Gangue: nome masculino
1. Grupo organizado de malfeitores = quadrilha
2. (Depreciativo) Grupo de pessoas com interesses comuns = malta, pessoal
In Dicionário Priberam Online
Sempre ofereci relutância e resistência em adentrar pelo mundo das séries televisivas e, mais recentemente, das que integram as platafomas de streaming digitais. Seguir episódios e temporadas trazia-me um sentimento agridoce que balançava entre uma sensação de perda de liberdade, da qual não queria abdicar, e um receio de me tornar adita ao formato. No entanto, por insistência de alguns amigos, que conhecem a minha adoração cinéfila, acabei por me render e apostar em algumas -poucas!- séries com a melhor crítica da atualidade.
A última que assisti assaltou-me de particular deslumbramento, sobretudo pela construção complexa das personagens envolvidas. Trata-se de Peaky Blinders, cuja história, inspirada em factos reais, se centra no gangue originário de Birmingham, Inglaterra, nas décadas de 20 e 30 do século passado, que obteve, devido às suas atividades pouco lícitas, um domínio económico e grande influência política no território das Midlands Ocidentais.

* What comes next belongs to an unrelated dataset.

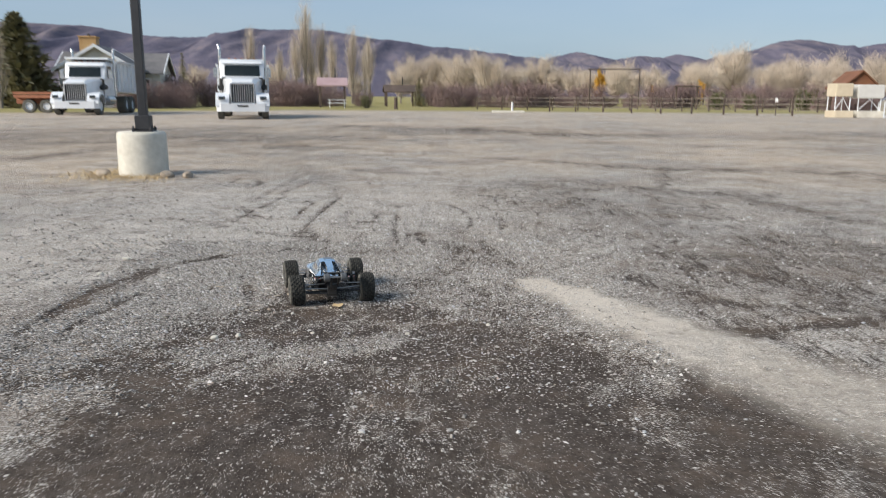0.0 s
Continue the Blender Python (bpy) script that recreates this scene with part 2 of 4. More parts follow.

As vivências do grupo criminoso organizado, bem como os seus esquemas fraudulentos, sobretudo de viciação de resultados de corridas de cavalos e jogos de futebol para a obtenção de quantias avultadas para enriquecimento da quadrilha levou-me, de uma forma quase inconsciente, naquela lassidão entorpecida que antecede o sono, a discorrer sobre as muitas comparações com a atual classe política portuguesa (salvando-se as devidas exceções, a quem não assentará a carapuça).
Atentemos nas minhas inferências:
1. Ambos são grupos organizados, fechados, exclusivos e restritos, ao qual se poderá aceder apenas por três vias:
– a familiar (onde cabem parentes diretos e amigos próximos para a liderança dos cambalachos);
– a de poder e estatuto (podem incluir outras quadrilhas familiares de sucesso ou membros das altas instâncias económicas e políticas, cuja assunção de supremacia teve contornos igualmente perversos, e com os quais se podem estabelecer parcerias altamente rentáveis);
– a dos lambe-botas, classe facilmente corruptível, caracterizada pela pobreza de espírito e subserviência, que sente necessidade de se alapar ao peixe graúdo para poder vingar na vida. Sujeitam-se às tarefas mais sujas e são os primeiros alvos a abater quando as operações são desmanteladas ou condenadas ao fracasso.
2. Ambos centram a sua atividade no enriquecimento ilícito através de roubos e fraudes diversas;
3. Ambos assentam na absoluta lealdade dos seus membros;
4. Ambos visam, em última instância, a garantia de bem estar e altos dividendos para o seu clã.
Há, contudo, duas grandes diferenças entre o grupo criminoso inglês e o conjunto português de políticos criminosos. A primeira prende-se com o recurso à violência física dos Peaky Blinders para os ajustes de contas, que resultou frequentemente em mortes ou em mutilações sangrentas na sociedade britânica dos inícios do século XX. Já os políticos da Nação do século XXI são adeptos da ironia e da hipocrisia. Distribuem sorrisos como disfarces de ameaças veladas e ludibriam o povo com pequenas operações de charme de “toma lá um brinde”, quando nas costas, por métodos ardilosos, encontram um infindável rol de estratagemas para esmifrar os bolsos dos portugueses até ao último cêntimo. E é precisamente nesta questão que reside a segunda diferença entre as duas quadrilhas. Os Peaky Blinders geriam-se por códigos de honra, e um contrato verbal celebrado – selado com cuspo num aperto de mãos – valia mais do que qualquer documento assinado nos nossos dias. A Palavra era um instrumento de alto valor, usado de forma clara e inequívoca, em todas as relações sociais, não havendo lugar a dubiedade ou manipulações nos acordos estabelecidos.
Acresce ainda que o gangue britânico não tirava partido das classes desfavorecidas para aumentar a sua riqueza. Havia carácter, justiça e humanidade, numa sociedade em que os inocentes eram protegidos e o sentido comunitário sobressaía sobre os interesse individuais de cada um. Cem anos decorridos, à luz da realidade atual, o gangue português tornou-se numa criatura egocêntrica, gigante e obesa, virando costas a todos quantos a alimentam (contribuintes), que continuam a preferir viver de ilusões, num Portugal pequeno e fragilizado, em completa autofagia dos seus recursos e onde a Palavra foi apagada do glossário dos valores fundamentais. Até quando sobreviveremos?